Oleksa Hrychtchenko (Alexeï Grichtchenko, Alexis Gritchenko) ,1967
Oleksa Hrychtchenko (Alexeï Grichtchenko, Alexis Gritchenko)
<La collection d’Ivan Morozov>[1]
Avant mon voyage à Paris, j’avais entendu parler de la collection d’Ivan Morozov située rue Pretchistenka. Aussi, en retournant à Moscou, je me suis rappelé de cette collection et un dimanche avec la carte d’Apollinariï Vasnetsov, je sonnai à la porte d’une belle bâtisse où le riche mécène me reçut avec bienveillance, comme s’il me connaissait depuis des dizaines d’années. Ce qui m’étonna immédiatement dans cette collection, c’était le paysage de Cézanne que j’avais vu récemment chez Pellerin à Neuilly. « Comment cela se fait, demandai-je ?

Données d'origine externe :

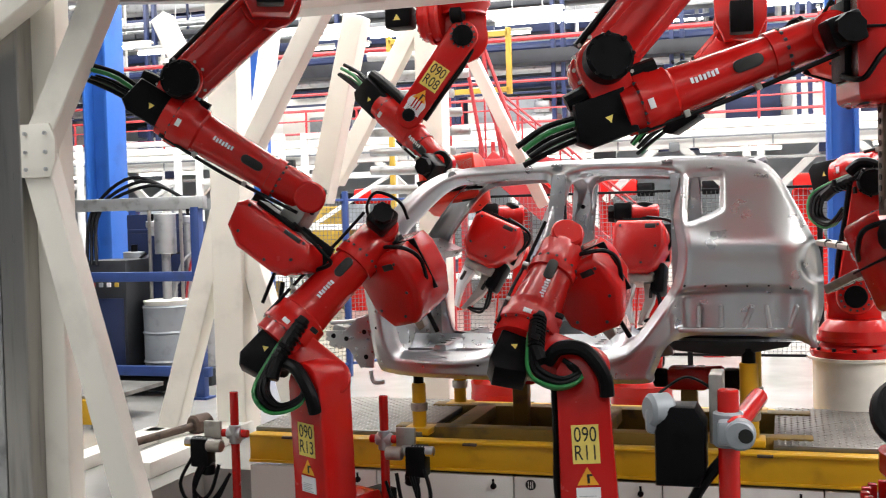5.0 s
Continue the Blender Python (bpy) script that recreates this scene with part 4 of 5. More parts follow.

– En vérité je l’ai acheté chez Pellerin et je viens de l’amener de Paris, me raconta Morozov satisfait. »
La collection Morozov n’était pas ordinaire. Toute une salle avec des Bonnard, à droite et à gauche de la porte, deux statues grandeur nature de Maillol, tout un ensemble de compositions de Maurice Denis de la vie de Sainte Ursule [Sic!!!]. Ces œuvres peintes sur toiles furent collées au mur et ressemblaient à des fresques décoratives de couleur claire. J’ai rencontré Denis plusieurs fois à la galerie Druet où j’ai exposé pendant une dizaine d’années. Encore une peinture remarquable de Matisse. Le tableau entièrement bleu sur un fond outremer avec une jeune Marocaine dans un habit vert rendait toute la chaleur et le caractère mystérieux du Maroc.
« Parfois, me racontait Morozov, il arrive que j’achète toute l’exposition de la galerie Druet. Ce qui n’est pas à mon goût se trouve là, il ouvrit la porte des toilettes, je le mets en réserve ».
Dans les pièces en enfilade du rez-de-chaussée, n’étaient exposées, comme dans un magasin, que les œuvres des artistes russes. Nous nous arrêtâmes un instant, devant le portrait du propriétaire de la galerie peint par Konstantine Korovine. Voilà, me dit Morozov, qu’un groupe, tel la bohème artistique, arriva chez moi à 4 heures du matin. Konstantine comme en transe, fit mon portrait en deux heures. Il était le frère de Sergueï Korovine, membre du célèbre groupe des « 36 »[2]. Konstantine était davantage un Parisien. Après la révolution bolchevique, je l’ai rencontré pour la dernière fois à Paris à son exposition, rue Royale, où il exposait son Paris la nuit. Nous évoquâmes Moscou, Maïakovski, Brik. Korovine hocha sa tête grise et me dit : « Combien de gens a-t-il envoyé dans l’autre monde, ce terrible Brik ! [3] »
La collection Morozov était le contraire de celle de Chtchoukine. Tous les deux étaient de grands personnages, fabricants de textiles à Tvier. Et quelle merveille ! Tous les deux étaient attirés par l’art et quel art ! Et quel destin a connu Morozov lui-même et sa collection exceptionnelle ! Six ans plus tard, ce même Morozov m’invita cordialement dans sa petite chambre : « Les bolcheviques ont fait de moi un conservateur pour veiller à ma galerie, me raconta-t-il, la demeure, les tableaux, les antiquités, ne furent jamais leur propriété ». Cependant, ce qu’il avait vu et ce qui arrivait dans son entourage lui était insupportable. Un jour, il s’enfuit en Suisse en passant par la Finlande en laissant tout. Ce fut environ deux semaines après la discussion que j’ai évoquée. En Suisse, il maigrit énormément et mourut rapidement. Les experts parisiens de sa femme évaluèrent sa collection à des dizaines de millions.